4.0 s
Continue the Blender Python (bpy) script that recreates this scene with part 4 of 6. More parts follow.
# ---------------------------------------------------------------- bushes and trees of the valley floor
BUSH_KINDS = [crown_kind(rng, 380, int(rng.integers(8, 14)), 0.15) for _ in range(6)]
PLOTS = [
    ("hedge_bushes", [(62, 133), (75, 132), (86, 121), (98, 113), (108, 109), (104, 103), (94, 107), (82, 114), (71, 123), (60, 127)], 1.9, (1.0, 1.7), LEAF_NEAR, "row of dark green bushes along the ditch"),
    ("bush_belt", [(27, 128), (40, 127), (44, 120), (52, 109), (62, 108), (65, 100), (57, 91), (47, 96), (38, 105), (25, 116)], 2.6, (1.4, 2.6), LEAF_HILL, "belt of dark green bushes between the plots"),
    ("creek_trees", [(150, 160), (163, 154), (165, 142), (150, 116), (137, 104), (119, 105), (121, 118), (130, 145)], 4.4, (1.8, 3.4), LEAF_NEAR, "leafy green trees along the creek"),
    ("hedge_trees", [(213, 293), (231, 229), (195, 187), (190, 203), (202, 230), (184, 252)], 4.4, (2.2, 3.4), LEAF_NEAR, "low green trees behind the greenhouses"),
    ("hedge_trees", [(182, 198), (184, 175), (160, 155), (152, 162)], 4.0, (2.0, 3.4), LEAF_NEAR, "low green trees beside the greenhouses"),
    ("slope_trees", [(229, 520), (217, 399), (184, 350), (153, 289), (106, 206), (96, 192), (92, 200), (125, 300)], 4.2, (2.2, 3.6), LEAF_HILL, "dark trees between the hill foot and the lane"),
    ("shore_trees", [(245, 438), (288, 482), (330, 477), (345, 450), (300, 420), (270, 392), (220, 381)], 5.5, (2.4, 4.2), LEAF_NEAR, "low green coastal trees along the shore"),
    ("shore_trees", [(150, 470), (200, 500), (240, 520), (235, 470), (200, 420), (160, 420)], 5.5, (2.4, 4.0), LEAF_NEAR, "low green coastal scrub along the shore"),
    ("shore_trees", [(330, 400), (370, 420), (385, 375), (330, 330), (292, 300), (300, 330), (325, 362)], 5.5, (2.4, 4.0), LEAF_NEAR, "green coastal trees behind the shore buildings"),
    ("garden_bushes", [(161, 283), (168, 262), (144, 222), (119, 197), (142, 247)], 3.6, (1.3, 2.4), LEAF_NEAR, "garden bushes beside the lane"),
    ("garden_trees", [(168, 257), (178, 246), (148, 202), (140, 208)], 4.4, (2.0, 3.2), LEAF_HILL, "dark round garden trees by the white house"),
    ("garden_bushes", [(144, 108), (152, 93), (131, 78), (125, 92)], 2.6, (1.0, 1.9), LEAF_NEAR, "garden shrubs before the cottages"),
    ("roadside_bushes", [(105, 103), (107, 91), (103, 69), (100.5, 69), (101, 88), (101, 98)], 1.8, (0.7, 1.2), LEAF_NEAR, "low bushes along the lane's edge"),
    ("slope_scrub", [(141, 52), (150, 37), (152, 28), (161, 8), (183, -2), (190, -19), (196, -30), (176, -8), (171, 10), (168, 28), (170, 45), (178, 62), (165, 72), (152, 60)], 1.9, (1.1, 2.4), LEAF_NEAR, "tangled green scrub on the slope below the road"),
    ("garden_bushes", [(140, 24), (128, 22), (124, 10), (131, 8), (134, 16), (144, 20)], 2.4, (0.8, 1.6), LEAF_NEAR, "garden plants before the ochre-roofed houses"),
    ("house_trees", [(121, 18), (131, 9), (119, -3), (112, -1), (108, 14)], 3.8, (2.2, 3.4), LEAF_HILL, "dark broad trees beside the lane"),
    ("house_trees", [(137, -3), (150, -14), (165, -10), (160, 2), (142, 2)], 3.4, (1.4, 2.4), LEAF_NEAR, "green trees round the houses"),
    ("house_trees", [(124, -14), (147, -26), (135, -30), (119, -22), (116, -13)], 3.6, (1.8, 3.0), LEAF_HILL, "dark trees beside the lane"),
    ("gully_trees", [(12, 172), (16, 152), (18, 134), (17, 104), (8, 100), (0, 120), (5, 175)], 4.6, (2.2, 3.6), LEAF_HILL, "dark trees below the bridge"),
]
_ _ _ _
PROBLEM DETAILS: Faithfully transcribe the whole of the data.

WORKED SOLUTION:
4.0 s
Continue the Blender Python (bpy) script that recreates this scene with part 4 of 6. More parts follow.
# ---------------------------------------------------------------- bushes and trees of the valley floor
BUSH_KINDS = [crown_kind(rng, 380, int(rng.integers(8, 14)), 0.15) for _ in range(6)]
PLOTS = [
    ("hedge_bushes", [(62, 133), (75, 132), (86, 121), (98, 113), (108, 109), (104, 103), (94, 107), (82, 114), (71, 123), (60, 127)], 1.9, (1.0, 1.7), LEAF_NEAR, "row of dark green bushes along the ditch"),
    ("bush_belt", [(27, 128), (40, 127), (44, 120), (52, 109), (62, 108), (65, 100), (57, 91), (47, 96), (38, 105), (25, 116)], 2.6, (1.4, 2.6), LEAF_HILL, "belt of dark green bushes between the plots"),
    ("creek_trees", [(150, 160), (163, 154), (165, 142), (150, 116), (137, 104), (119, 105), (121, 118), (130, 145)], 4.4, (1.8, 3.4), LEAF_NEAR, "leafy green trees along the creek"),
    ("hedge_trees", [(213, 293), (231, 229), (195, 187), (190, 203), (202, 230), (184, 252)], 4.4, (2.2, 3.4), LEAF_NEAR, "low green trees behind the greenhouses"),
    ("hedge_trees", [(182, 198), (184, 175), (160, 155), (152, 162)], 4.0, (2.0, 3.4), LEAF_NEAR, "low green trees beside the greenhouses"),
    ("slope_trees", [(229, 520), (217, 399), (184, 350), (153, 289), (106, 206), (96, 192), (92, 200), (125, 300)], 4.2, (2.2, 3.6), LEAF_HILL, "dark trees between the hill foot and the lane"),
    ("shore_trees", [(245, 438), (288, 482), (330, 477), (345, 450), (300, 420), (270, 392), (220, 381)], 5.5, (2.4, 4.2), LEAF_NEAR, "low green coastal trees along the shore"),
    ("shore_trees", [(150, 470), (200, 500), (240, 520), (235, 470), (200, 420), (160, 420)], 5.5, (2.4, 4.0), LEAF_NEAR, "low green coastal scrub along the shore"),
    ("shore_trees", [(330, 400), (370, 420), (385, 375), (330, 330), (292, 300), (300, 330), (325, 362)], 5.5, (2.4, 4.0), LEAF_NEAR, "green coastal trees behind the shore buildings"),
    ("garden_bushes", [(161, 283), (168, 262), (144, 222), (119, 197), (142, 247)], 3.6, (1.3, 2.4), LEAF_NEAR, "garden bushes beside the lane"),
    ("garden_trees", [(168, 257), (178, 246), (148, 202), (140, 208)], 4.4, (2.0, 3.2), LEAF_HILL, "dark round garden trees by the white house"),
    ("garden_bushes", [(144, 108), (152, 93), (131, 78), (125, 92)], 2.6, (1.0, 1.9), LEAF_NEAR, "garden shrubs before the cottages"),
    ("roadside_bushes", [(105, 103), (107, 91), (103, 69), (100.5, 69), (101, 88), (101, 98)], 1.8, (0.7, 1.2), LEAF_NEAR, "low bushes along the lane's edge"),
    ("slope_scrub", [(141, 52), (150, 37), (152, 28), (161, 8), (183, -2), (190, -19), (196, -30), (176, -8), (171, 10), (168, 28), (170, 45), (178, 62), (165, 72), (152, 60)], 1.9, (1.1, 2.4), LEAF_NEAR, "tangled green scrub on the slope below the road"),
    ("garden_bushes", [(140, 24), (128, 22), (124, 10), (131, 8), (134, 16), (144, 20)], 2.4, (0.8, 1.6), LEAF_NEAR, "garden plants before the ochre-roofed houses"),
    ("house_trees", [(121, 18), (131, 9), (119, -3), (112, -1), (108, 14)], 3.8, (2.2, 3.4), LEAF_HILL, "dark broad trees beside the lane"),
    ("house_trees", [(137, -3), (150, -14), (165, -10), (160, 2), (142, 2)], 3.4, (1.4, 2.4), LEAF_NEAR, "green trees round the houses"),
    ("house_trees", [(124, -14), (147, -26), (135, -30), (119, -22), (116, -13)], 3.6, (1.8, 3.0), LEAF_HILL, "dark trees beside the lane"),
    ("gully_trees", [(12, 172), (16, 152), (18, 134), (17, 104), (8, 100), (0, 120), (5, 175)], 4.6, (2.2, 3.6), LEAF_HILL, "dark trees below the bridge"),
]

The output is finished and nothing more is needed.